Clause 3. The method of clause 2 further comprising: providing the input to an application on the device.

Clause 4. The method of clause 2, wherein the identifier is displayed as a first representation, and the method further comprising: in response to identifying the second state, causing display of the identifier as a second representation.

Clause 5. The method of clause 1, wherein the gesture is a first gesture and is associated with a first hand of the user, and wherein the method further comprises: identifying a second gesture from the user of the device, the second gesture provided by a second hand of the user; determining a third location associated with the second gesture; identifying a fourth location on the interface displayed by the device based on the third location; and causing display of a second identifier on the fourth location on the interface.

Clause 6. The method of clause 1, wherein the gesture comprises a pinching gesture or a tapping gesture.

Clause 7. The method of clause 1 further comprising: determining a gaze associated with the user, wherein determining the second location on the interface displayed by the device based on the first location is further based on the gaze associated with the user.

Clause 8. The method of clause 1, wherein the interface comprises a keyboard, and the method further comprising: identifying a set of one or more keyboard characters input by the user, wherein determining the second location on the interface displayed by the device based on the first location is further based on the set of one or more keyboard characters input by the user.

Clause 9. A system comprising: at least one processor; a computer-readable storage medium operatively coupled to the at least one processor; and program instructions stored on the computer-readable storage medium that, when executed by the at least one processor, direct the system to perform a method, the method comprising: identifying a first state for a gesture from a user of a device; determining a first location associated with the gesture; determining a second location on an interface displayed by the device based on the first location; and causing display of an identifier in the second location on the interface.

Clause 10. The system of clause 9, wherein the method further comprises: identifying a second state for the gesture from the user; and in response to identifying the second state, identifying an input associated with the second location.

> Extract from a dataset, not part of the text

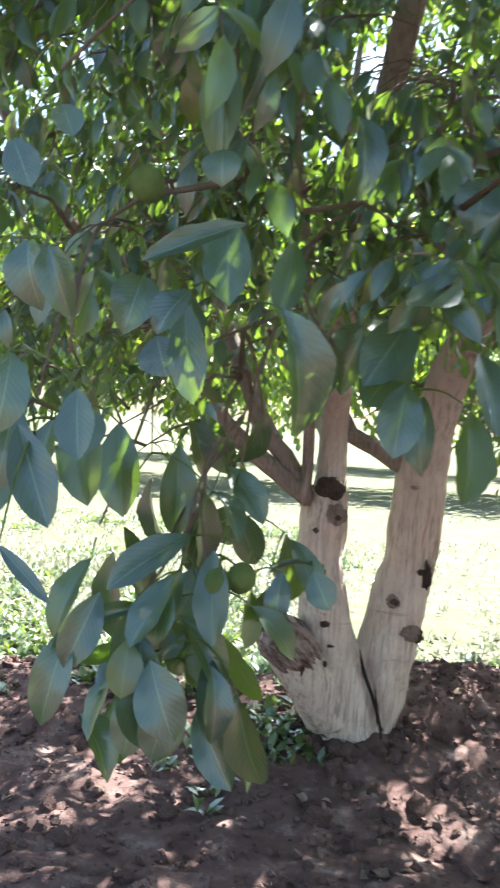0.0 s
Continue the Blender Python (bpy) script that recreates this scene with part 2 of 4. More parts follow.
def blades(P, A, N, L, ratio, rng, rows=5, cols=3, curl=0.3, fold=0.25, wave=0.0, arch=0.0):
    """Many leaflets at once: base P, axis A, face N, length L. Returns verts, faces, uvs."""
    s, c, w, quads = blade_grid(rows, cols)
    n = len(P)
    A = A / np.linalg.norm(A, axis=1, keepdims=True)
    N = N - A * (N * A).sum(1, keepdims=True)
    N = N / np.linalg.norm(N, axis=1, keepdims=True)
    B = np.cross(A, N)
    half = (ratio * L)[:, None] * w[None] * c[None] * 0.5
    bend = curl * (0.4 + 1.2 * rng.random(n))
    lift = fold * (0.3 + 1.2 * rng.random(n))
    rise = -(bend * L)[:, None] * (s[None] ** 2) * 0.5 + lift[:, None] * np.abs(half)
    rise += arch * (0.3 + 1.3 * rng.random((n, 1))) * L[:, None] * s[None] * (1 - s[None])
    if wave:
        rise += wave * L[:, None] * np.sin(s[None] * 17 + 6 * rng.random((n, 1)) + 2 * c[None]) * np.abs(c[None]) * w[None]
    along = L[:, None] * (s[None] - 0.12 * bend[:, None] * s[None] ** 2)
    V = P[:, None] + A[:, None] * along[..., None] + B[:, None] * half[..., None] + N[:, None] * rise[..., None]
    F = quads[None] + (np.arange(n) * len(s))[:, None, None]
    uv = np.stack([np.repeat((c[None] + 1) / 2, n, 0), np.repeat(s[None], n, 0)], -1)
    return V.reshape(-1, 3), F.reshape(-1, 4), uv.reshape(-1, 2)


def grow(limbs, targets, rng, hanging=0):
    """Leads a thin branch from the nearest wood to each target; the last few (hanging) come from above. Returns lines with radii."""
    nodes = np.array([p for line, _ in limbs for p in line if p[2] > 1.0])
    order = np.argsort([np.min(np.linalg.norm(nodes - t, axis=1)) for t in targets])
    lines = []
    for k in order:
        t = targets[k]
        gap = nodes - t
        if k >= len(targets) - hanging:
            cost = np.linalg.norm(gap, axis=1) + 1.2 * np.maximum(0, 0.25 - gap[:, 2])
        else:
            cost = np.linalg.norm(gap, axis=1) + 0.35 * np.maximum(0, gap[:, 2])
        p = nodes[np.argmin(cost)]
        d = np.linalg.norm(t - p)
        if d < 0.06:
            lines.append((None, None, t))
            continue
        count = max(3, int(d / 0.09))
        bow = np.array([rng.normal() * 0.06, rng.normal() * 0.06, 0.10 + 0.06 * rng.random()]) * min(d, 0.7)
        f = np.linspace(0, 1, count)[:, None]
        line = p * (1 - f) + t * f + bow * np.sin(np.pi * f) + rng.normal(size=(count, 3)) * 0.006 * np.sin(np.pi * f)
        r0 = min(0.022, 0.004 + 0.011 * d)
        if k >= len(targets) - hanging:  # arches over and hangs down
            r0, count = min(r0, 0.0038), max(7, int(d / 0.04))
            f = np.linspace(0, 1, count)[:, None]
            top = p * 0.35 + t * 0.65 + np.array([rng.normal() * 0.04, rng.normal() * 0.04, 0.25 * min(d, 0.6)])
            line = p * (1 - f) ** 2 + 2 * top * f * (1 - f) + t * f ** 2
        lines.append((line, np.linspace(r0, min(r0, 0.0024), count), t))
        nodes = np.vstack([nodes, line[1:]])
    return lines


def compound_leaves(tips, outward, rng, per_tip=4, size=0.125):
    """Feathered leaves round each tip: stalk lines, and the leaflets' base, axis, face and length."""
    P, A, N, L, stalks = [], [], [], [], []
    down = np.array([0, 0, -1.0])
    for t, o in zip(tips, outward):
        turn = rng.random() * 6.283
        for k in range(per_tip):
            a = turn + k * 2.4 + rng.normal() * 0.3
            d = np.array([math.cos(a), math.sin(a), 0.15 + 0.35 * rng.random()]) + 0.7 * o
            d /= np.linalg.norm(d)
            length = (0.20 + 0.12 * rng.random()) * size / 0.125
            sag = 0.75 + 0.9 * rng.random()
            start = t - o * 0.05 * k * rng.random()
            f = np.linspace(0, 1, 5)[:, None]
            line = start + d * length * f + down * length * sag * f ** 2 * 0.7
            stalks.append(line)
            face_out = 0.6 * o + np.array([0, 0, 0.6]) + rng.normal(size=3) * 0.55
            pairs = 2 + (rng.random() < 0.45)
            spots = [(1.0, 0)] + [(0.95 - 0.27 * (j + 0.35), s) for j in range(pairs) for s in (-1, 1)]
            for f0, s in spots:
                i = min(3, int(f0 * 4))
                u = f0 * 4 - i
                p = line[i] * (1 - u) + line[i + 1] * u
                run = line[i + 1] - line[i]
                run /= np.linalg.norm(run)
                side = np.cross(run, np.array([0, 0, 1.0])) + 1e-4
                side /= np.linalg.norm(side)
                ax = run * (1.0 if s == 0 else 0.55) + side * s * 0.9 + down * (0.5 + 1.1 * rng.random()) + rng.normal(size=3) * 0.18
                P.append(p)
                A.append(ax)
                N.append(face_out + rng.normal(size=3) * 0.2)
                L.append(size * (1.12 if s == 0 else 0.72 + 0.3 * f0) * (0.8 + 0.4 * rng.random()))
    return np.array(P), np.array(A), np.array(N), np.array(L), stalks


# ---- ground ----
def axis_steps(near_lo, near_hi, step, far):
    mid = list(np.arange(near_lo, near_hi, step))
    lo, hi, s = [near_lo], [mid[-1] + step], step
    while hi[-1] < far:
        s *= 1.18
        hi.append(hi[-1] + s)
    s = step
    while lo[-1] > -far:
        s *= 1.18
        lo.append(lo[-1] - s)
    return np.array(lo[:0:-1] + mid + hi)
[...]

Clause 11. The system of clause 10, wherein the method further comprises: providing the input to an application on the device.

Clause 12. The system of clause 10, wherein the identifier is displayed as a first representation, and the method further comprises: in response to identifying the second state, causing display of the identifier as a second representation.

Clause 13. The system of clause 9, wherein the gesture is a first gesture and is associated with a first hand of the user, and wherein the method further comprises: identifying a second gesture from the user of the device, the second gesture provided by a second hand of the user; determining a third location associated with the second gesture; identifying a fourth location on the interface displayed by the device based on the third location; and causing display of a second identifier on the fourth location on the interface.

Clause 14. The system of clause 9, wherein the gesture comprises a pinching gesture or a tapping gesture.

Clause 15. The system of clause 9, wherein the method further comprises: determining a gaze associated with the user, wherein determining the second location on the interface displayed by the device based on the first location is further based on the gaze associated with the user.

Clause 16. The system of clause 9, wherein the interface comprises a keyboard, and wherein the method further comprises: identifying a set of one or more keyboard characters input by the user, wherein determining the second location on the interface displayed by the device based on the first location is further based on the set of one or more keyboard characters input by the user.

Clause 17. A computer-readable storage medium having program instructions stored thereon that, when executed by at least one processor, direct the at least one processor to perform a method, the method comprising: identifying a first state for a gesture from a user of a device; determining a first location associated with the gesture; determining a second location on an interface displayed by the device based on the first location; and causing display of an identifier in the second location on the interface.

Clause 18. The computer-readable storage medium of clause 17, wherein the method further comprises: identifying a second state for the gesture from the user; and in response to identifying the second state, identifying an input associated with the second location.

Clause 19. The computer-readable storage medium of clause 18, wherein the method further comprises: providing the input to an application on the device.

Clause 20. The computer-readable storage medium of clause 18, wherein the gesture comprises a pinching gesture between a finger and a thumb, wherein the first state includes a first position for the finger relative to the thumb, and wherein the second state includes a second position for the finger relative to the thumb.

In this specification and the appended claims, the singular forms “a,” “an” and “the” do not exclude the plural reference unless the context dictates otherwise. Further, conjunctions such as “and,” “or,” and “and/or” are inclusive unless the context dictates otherwise. For example, “A and/or B” includes A alone, B alone, and A with B. Further, connecting lines or connectors shown in the various figures presented are intended to represent example functional relationships and/or physical or logical couplings between the various elements. Many alternative or additional functional relationships, physical connections, or logical connections may be present in a practical device. Moreover, no item or component is essential to the practice of the implementations disclosed herein unless the element is specifically described as “essential” or “critical.”

Terms such as, but not limited to, approximately, substantially, generally, etc. are used herein to indicate that a precise value or range thereof is not required and need not be specified. As used herein, the terms discussed above will have ready and instant meaning to one of ordinary skill in the art.

Moreover, the use of terms such as up, down, top, bottom, side, end, front, back, etc. herein are used concerning a currently considered or illustrated orientation. If they are considered concerning another orientation, such terms must be correspondingly modified.

Further, in this specification and the appended claims, the singular forms “a,” “an” and “the” do not exclude the plural reference unless the context dictates otherwise. Moreover, conjunctions such as “and,” “or,” and “and/or” are inclusive unless the context dictates otherwise. For example, “A and/or B” includes A alone, B alone, and A with B.

Although certain example methods, apparatuses, and articles of manufacture have been described herein, the scope of coverage of this patent is not limited thereto. It is to be understood that the terminology employed herein is to describe aspects and is not intended to be limiting. On the contrary, this patent covers all methods, apparatus, and articles of manufacture fairly falling within the scope of the claims of this patent.